Néanmoins, pour lui, le combat mené passe avant toute autre chose : « Ce n’est pas quelque chose qui est agréable pour nous de faire la grève, ce n’est pas un plaisir. Mais c’est quelque chose qui est là pour manifester nos idées ; donc faire la grève ça passe au-dessus. » Le porte-parole des UB rappelle également que de nombreux/ses supporters/rices adverses étant venu(e)s à la Meinau ont soutenu leur combat [Lens, Auxerre, Toulouse, Nantes, ndlr] : « Nous ne sommes pas seuls dans ce combat, c’est un problème qui est français voire même européen. »

stade de la meinau racing © Nicolas Kaspar / Pokaa

Le « coup de pression » du mois de janvier, lancé dans une guerre de communication

La perception de la grève prend un deuxième tournant le 25 janvier dernier : à l’issue du match remporté face à Lille, le capitaine Habib Diarra prend la parole et demande aux supporters/rices de soutenir les joueurs de la première à la dernière minute. Ovation dans le stade, et du pain béni pour les détracteurs/rices les plus virulent(e)s de la grève. Selon Maxime : « À ce moment-là, il n’y a pas de sujet : ça peut être prémédité comme être spontané, mais ça reste les joueurs qui ont l’envie d’aller chercher les résultats. Le message est passé : qu’on l’accepte ou non, c’est un autre sujet, mais il n’y a aucun souci là-dessus. »
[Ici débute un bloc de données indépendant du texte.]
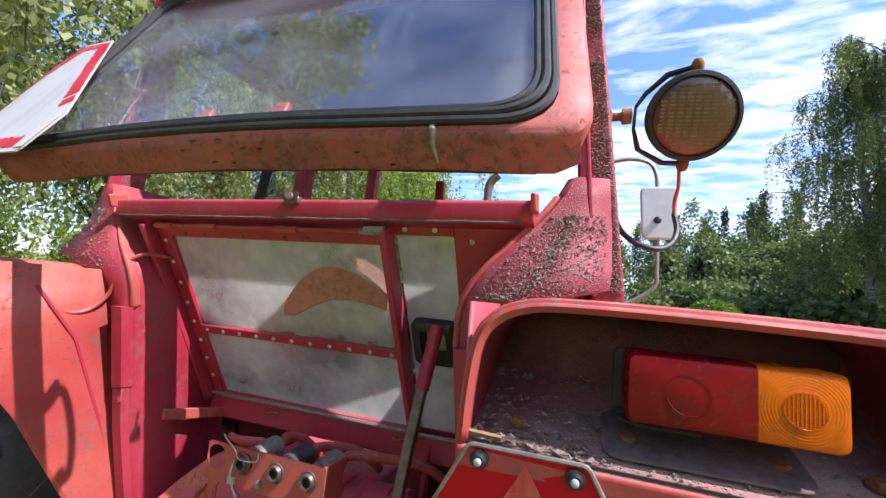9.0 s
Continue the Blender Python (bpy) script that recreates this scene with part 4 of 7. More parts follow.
def power_take_off():
    cz = 0.685
    flat = []
    for k in range(36):
        a = 2 * math.pi * k / 36
        flat.append((0.128 * math.cos(a), min(0.128 * math.sin(a), 0.109)))
    rings = [[(x, y, cz + z) for x, z in flat] for y in (0.18, 0.05)] + [[(x * 1.0, 0.03, cz + z) for x, z in flat]]
    rings = [[(x * 1.07, y, cz + (z - cz) * 1.07 + 0.004) for x, y, z in ring] for ring in rings]
    house = part("pto_housing", Shape().loft(rings), CAST_DUSTY, tractor, "dusty rounded power take-off casing with rust", bevel=0.004)
    part("flange", Shape().loft([[(x * 1.1, y, cz + z * 1.1) for x, z in flat] for y in (0.034, 0.004)]), FLANGE_RUST, house, "rusty round bolted flange", bevel=0.004)
    for x, z, r in ((-0.072, 0.79, 0.0125), (0.064, 0.79, 0.0125), (-0.117, 0.729, 0.0155), (0.103, 0.73, 0.0165), (-0.132, 0.68, 0.0125), (0.122, 0.672, 0.0125), (-0.118, 0.625, 0.0125), (0.092, 0.622, 0.015), (-0.045, 0.566, 0.011), (0.04, 0.565, 0.011)):
        part("bolt", Shape().hexbolt((x, 0.004, z), (0, -1, 0), r * 1.08, 0.013, False), ZINC, house)
    for x, z in ((-0.093, 0.694), (-0.098, 0.652)):
        plug = Shape().lathe([(0.019, 0), (0.019, 0.006), (0.016, 0.008), (0.009, 0.008), (0.009, 0.002), (0.0, 0.002)], (x, 0.004, z), (0, -1, 0), 20)
        plug_ob = part("plug", plug, BALL_TAN if z > 0.68 else GALV, house)
        part("plug_socket", Shape().lathe([(0.0088, 0.0022), (0.0088, 0.0035), (0.0005, 0.0035)], (x, 0.004, z), (0, -1, 0), 6), DARK, plug_ob)
    part("bearing_ring", Shape().lathe([(0.088, 0.0), (0.088, 0.003), (0.084, 0.005), (0.05, 0.005)], (0.0, 0.004, 0.672), (0, -1, 0), 40), FLANGE_RUST, house)
    sh = Shape().lathe([(0.066, 0), (0.066, 0.012), (0.058, 0.016), (0.045, 0.03), (0.045, 0.036), (0.035, 0.036), (0.031, 0.010), (0.030, -0.012)], (0.004, 0.004, 0.655), (0, -1, 0), 36)
    sh.slab([(x, 0.004, z) for x, z in rounded([(-0.066, 0.738), (0.052, 0.738), (0.058, 0.66), (-0.06, 0.66)], 0.012, 3)], (0, -0.014, 0))
    part("shaft_collar", sh, COLLAR_RUST, house, bevel=0.003)
    for x in (-0.055, 0.042):
        part("bolt", Shape().hexbolt((x, -0.010, 0.722), (0, -1, 0), 0.010, 0.009), COLLAR_RUST, house)
    part("dark_bore", Shape().lathe([(0.0315, 0.0), (0.0005, 0.0)], (0.004, 0.0, 0.655), (0, -1, 0), 24), DARK, house)
    # six-splined shaft, end chamfered
    pts, n = [], 48
    for k in range(n):
        a = 2 * math.pi * k / n
        pts.append((a, 0.0175 if (k % 8) < 5 else 0.0140))
    rings = [[(0.004 + f * r * math.cos(a), y, 0.655 + f * r * math.sin(a)) for a, r in pts] for y, f in ((0.02, 1), (-0.055, 1), (-0.058, 0.86), (-0.066, 0.86), (-0.069, 1), (-0.102, 1), (-0.106, 0.82))]
    part("splined_shaft", Shape().loft(rings), EAR_BROWN, house, "rust-brown splined drive shaft", angle=25)


power_take_off()


def drawbar():
    # two perforated channels, one over the other
    up_, low_ = Shape(), Shape()
    holes = [-0.16 + 0.05 * k for k in range(7)]

    def pierced(sh, z0, z1, zc, y, x0, x1, r, t=0.008):
        edges = [x0] + [(a + b) / 2 for a, b in zip(holes, holes[1:])] + [x1]
        for i, hx in enumerate(holes):
            a, b = edges[i], edges[i + 1]
            for yy in (y, y + t):
                rings = []
                for q in (0, 1):
                    ring = []
                    for k in range(16):
                        ang = 2 * math.pi * k / 16
                        c, s = math.cos(ang), math.sin(ang)
                        big = max(abs(c), abs(s))
                        if q == 0:
                            ring.append(((a + b) / 2 + (b - a) / 2 * c / big, yy, (z0 + z1) / 2 + (z1 - z0) / 2 * s / big))
                        else:
                            ring.append((hx + r * c, yy, zc + r * s))
                    rings.append(ring)
                sh.loft(rings, True, False)
            sh.loft([[(hx + r * math.cos(2 * math.pi * k / 16), yy, zc + r * math.sin(2 * math.pi * k / 16)) for k in range(16)] for yy in (y, y + t)], True, False)
        return sh

    pierced(up_, 0.332, 0.40, 0.366, 0.048, -0.245, 0.232, 0.0115)
    up_.slab([(-0.245, 0.05, 0.398), (0.232, 0.05, 0.398), (0.225, 0.105, 0.424), (-0.245, 0.105, 0.424)], (0, 0.004, 0.008))
    beam = part("drawbar_beam", up_, BEAM_RUST, tractor, "rusty perforated drawbar channel", weld=True)
    pierced(low_, 0.296, 0.326, 0.311, 0.020, -0.243, 0.225, 0.009)
    low_.box((-0.243, 0.02, 0.288), (0.225, 0.12, 0.296))
    low_.box((-0.243, 0.03, 0.326), (0.225, 0.12, 0.333))
    part("lower_channel", low_, BEAM_RUST, beam, "lower perforated channel", weld=True)
    part("top_flange", Shape().box((-0.245, 0.10, 0.418), (0.232, 0.135, 0.428)), BEAM_RUST, beam, bevel=0.003)
    for x in (-0.205, 0.19):
        part("bolt", Shape().hexbolt((x, 0.048, 0.372), (0, -1, 0), 0.012, 0.012), GALV, beam)
    # tow hitch: clamp, plate and ball
    sh = Shape().slab([(-0.045, y, z) for y, z in rounded([(0.08, 0.44), (-0.025, 0.435), (-0.03, 0.385), (0.0, 0.375), (0.08, 0.385)], 0.008, 2)], (0.09, 0, 0))
    hitch = part("hitch_clamp", sh, CAST_DUSTY, tractor, "rusty tow hitch clamp with a ball", bevel=0.005)
    for x in (-0.05, 0.042):
        part("clamp_leg", Shape().box((x - 0.009, -0.02, 0.345), (x + 0.009, 0.05, 0.40)), CAST_DUSTY, hitch, bevel=0.004)
    part("hitch_plate", Shape().slab([(x, y, 0.315) for x, y in rounded([(-0.05, 0.10), (0.045, 0.10), (0.045, -0.055), (0.03, -0.075), (-0.035, -0.075), (-0.05, -0.055)], 0.012, 3)], (0, 0, 0.018)), BEAM_RUST, hitch, bevel=0.003)
    prof = [(0.023, 0.333), (0.024, 0.345), (0.0275, 0.352), (0.0285, 0.39)] + [(0.0285 * math.cos(a), 0.39 + 0.034 * math.sin(a)) for a in (radians(d) for d in range(12, 91, 13))]
    part("tow_ball", Shape().lathe([(max(r, 0.0005), h) for r, h in prof], (-0.002, -0.042, 0), (0, 0, 1), 28), BALL_TAN, hitch, "worn brown tow ball", angle=60)
    part("cross_pin", Shape().rod((-0.10, 0.04, 0.425), (0.07, 0.04, 0.425), 0.009, n=10), STEEL, hitch)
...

Mais derrière, engagé dans une bataille de communication sur le sujet, le club prend le relais pour enfoncer la porte qui a été ouverte : le lundi matin, Marc Keller prend la parole via un communiqué, qui demande « le soutien inconditionnel de nos supporters de la première à la dernière minute ». Une prise de parole en vase clos, par le servie com’ du club, où le narratif est maîtrisé, et qui est relayé ensuite par la quasi-totalité de la presse locale et sportive nationale. Surtout, un message est envoyé aux UB, avec la pression qui va avec dans l’opinion publique. Dans un seul but : qu’ils arrêtent la grève.

C’est un coup de pression, parce que le club revendique un monde où chacun vit sa passion comme il le souhaite, alors que le message passé ne va pas trop dans ce sens.

Maxime, porte-parole et vice-président des UB 90

Maxime détaille : « On s’est senti clairement visé. Même si on n’est pas cité, on ne peut qu’être les seuls à recevoir directement ce message. Surtout lorsque M. Keller a des sorties dans la presse qui sont très très régulées, et rares. Donc on estime que quand il fait une sortie comme celle-ci, c’est pour passer un message très précis. » Une preuve, s’il en est, que la grève fonctionne, puisque, au-delà d’occuper constamment les conversations, elle force le club à se positionner.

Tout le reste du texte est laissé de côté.